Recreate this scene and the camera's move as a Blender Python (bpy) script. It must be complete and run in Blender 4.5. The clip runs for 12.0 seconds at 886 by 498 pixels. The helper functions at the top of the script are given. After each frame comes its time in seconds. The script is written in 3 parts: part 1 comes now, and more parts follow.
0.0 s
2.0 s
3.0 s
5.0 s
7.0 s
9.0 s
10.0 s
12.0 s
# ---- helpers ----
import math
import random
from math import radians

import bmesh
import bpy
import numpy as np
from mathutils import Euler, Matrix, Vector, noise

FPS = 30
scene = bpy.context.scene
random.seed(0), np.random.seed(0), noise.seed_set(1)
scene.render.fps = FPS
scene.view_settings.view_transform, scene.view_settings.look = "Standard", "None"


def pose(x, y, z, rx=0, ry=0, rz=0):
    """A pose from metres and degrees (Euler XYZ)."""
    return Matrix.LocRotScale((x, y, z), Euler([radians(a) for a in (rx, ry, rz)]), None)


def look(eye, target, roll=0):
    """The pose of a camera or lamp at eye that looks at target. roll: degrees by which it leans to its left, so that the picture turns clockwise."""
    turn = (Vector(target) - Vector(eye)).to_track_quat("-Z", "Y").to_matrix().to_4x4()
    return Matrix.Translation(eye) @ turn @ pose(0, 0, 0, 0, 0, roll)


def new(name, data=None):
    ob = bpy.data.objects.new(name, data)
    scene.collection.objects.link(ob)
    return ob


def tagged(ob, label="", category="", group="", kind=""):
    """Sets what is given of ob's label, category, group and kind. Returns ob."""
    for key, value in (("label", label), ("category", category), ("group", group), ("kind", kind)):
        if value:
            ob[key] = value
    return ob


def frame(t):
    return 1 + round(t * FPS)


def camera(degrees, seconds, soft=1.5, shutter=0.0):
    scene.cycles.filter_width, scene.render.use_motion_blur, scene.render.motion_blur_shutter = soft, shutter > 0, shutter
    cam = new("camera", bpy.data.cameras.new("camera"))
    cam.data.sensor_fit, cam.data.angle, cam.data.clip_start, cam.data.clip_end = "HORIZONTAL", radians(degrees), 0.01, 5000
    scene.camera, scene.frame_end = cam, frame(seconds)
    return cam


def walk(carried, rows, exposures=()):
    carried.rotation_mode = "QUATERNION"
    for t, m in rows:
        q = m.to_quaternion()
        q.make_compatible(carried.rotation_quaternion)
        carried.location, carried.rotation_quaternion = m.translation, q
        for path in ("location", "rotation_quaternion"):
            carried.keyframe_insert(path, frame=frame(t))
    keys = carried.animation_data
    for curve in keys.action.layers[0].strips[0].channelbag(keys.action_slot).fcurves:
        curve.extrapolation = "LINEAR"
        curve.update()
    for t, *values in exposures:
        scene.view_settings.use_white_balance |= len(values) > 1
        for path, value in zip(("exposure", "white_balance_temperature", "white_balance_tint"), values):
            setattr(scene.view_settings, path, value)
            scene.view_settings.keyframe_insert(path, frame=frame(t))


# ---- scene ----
○ ○ ○ ○ ○
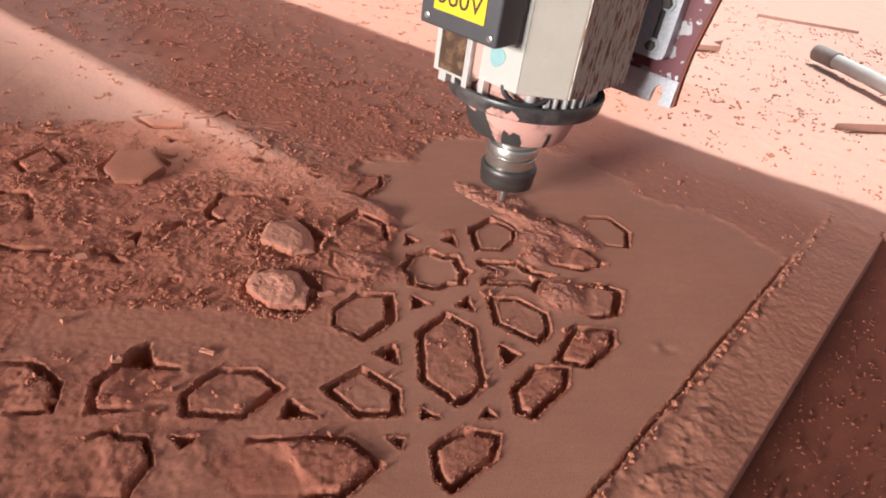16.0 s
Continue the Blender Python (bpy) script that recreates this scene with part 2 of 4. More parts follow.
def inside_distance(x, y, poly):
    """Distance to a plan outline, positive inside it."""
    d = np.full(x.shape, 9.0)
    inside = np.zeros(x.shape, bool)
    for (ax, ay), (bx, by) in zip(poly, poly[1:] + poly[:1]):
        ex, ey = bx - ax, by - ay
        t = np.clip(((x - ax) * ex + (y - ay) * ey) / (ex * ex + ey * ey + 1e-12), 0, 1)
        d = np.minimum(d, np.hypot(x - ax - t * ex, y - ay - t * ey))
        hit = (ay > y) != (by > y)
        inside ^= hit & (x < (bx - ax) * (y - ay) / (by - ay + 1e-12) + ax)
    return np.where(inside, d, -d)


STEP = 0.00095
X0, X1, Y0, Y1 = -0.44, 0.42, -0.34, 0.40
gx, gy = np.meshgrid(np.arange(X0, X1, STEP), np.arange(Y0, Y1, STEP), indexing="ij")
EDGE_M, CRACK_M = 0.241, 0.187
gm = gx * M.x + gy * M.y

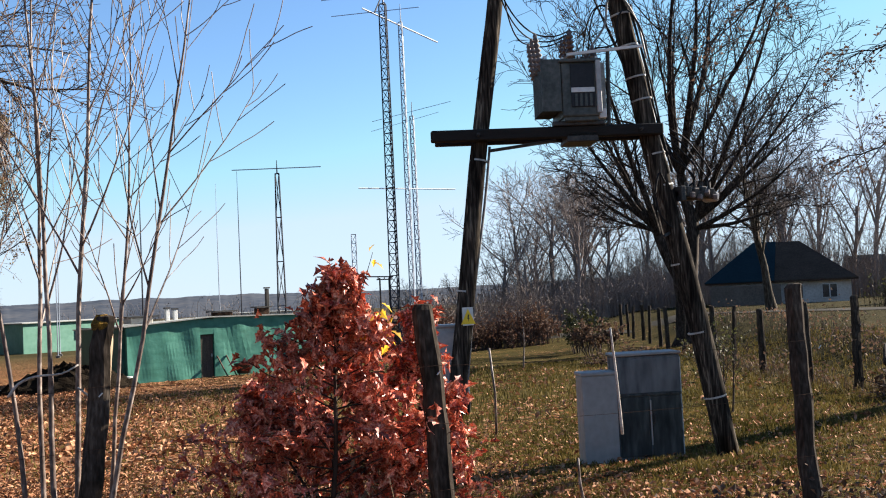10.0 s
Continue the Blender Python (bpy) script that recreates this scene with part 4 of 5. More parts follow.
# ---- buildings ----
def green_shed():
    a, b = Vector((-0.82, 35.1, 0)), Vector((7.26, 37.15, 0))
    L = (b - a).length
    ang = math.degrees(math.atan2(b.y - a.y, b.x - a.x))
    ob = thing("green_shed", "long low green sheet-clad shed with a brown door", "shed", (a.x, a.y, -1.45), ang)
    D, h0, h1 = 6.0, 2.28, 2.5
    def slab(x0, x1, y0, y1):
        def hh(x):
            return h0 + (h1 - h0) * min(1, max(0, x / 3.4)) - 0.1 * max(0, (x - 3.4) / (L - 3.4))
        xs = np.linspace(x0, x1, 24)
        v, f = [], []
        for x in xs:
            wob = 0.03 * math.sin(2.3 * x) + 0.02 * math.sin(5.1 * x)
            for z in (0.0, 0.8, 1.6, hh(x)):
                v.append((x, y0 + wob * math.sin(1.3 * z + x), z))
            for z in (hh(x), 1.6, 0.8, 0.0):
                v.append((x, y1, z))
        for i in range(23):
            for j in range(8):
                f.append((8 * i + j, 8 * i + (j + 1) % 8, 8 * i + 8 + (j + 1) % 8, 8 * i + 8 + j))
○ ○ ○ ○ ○
(EXERCISE TASK): Write out each line exactly as it appears, from the line with "from mathutils import" up to and including the line with "of a camera".

(OUTPUT OF THE EXERCISE):
from mathutils import Euler, Matrix, Vector, noise

FPS = 30
scene = bpy.context.scene
random.seed(0), np.random.seed(0), noise.seed_set(1)
scene.render.fps = FPS
scene.view_settings.view_transform, scene.view_settings.look = "Standard", "None"


def pose(x, y, z, rx=0, ry=0, rz=0):
    """A pose from metres and degrees (Euler XYZ)."""
    return Matrix.LocRotScale((x, y, z), Euler([radians(a) for a in (rx, ry, rz)]), None)


def look(eye, target, roll=0):
    """The pose of a camera or lamp at eye that looks at target. roll: degrees by which it leans to its left, so that the picture turns clockwise."""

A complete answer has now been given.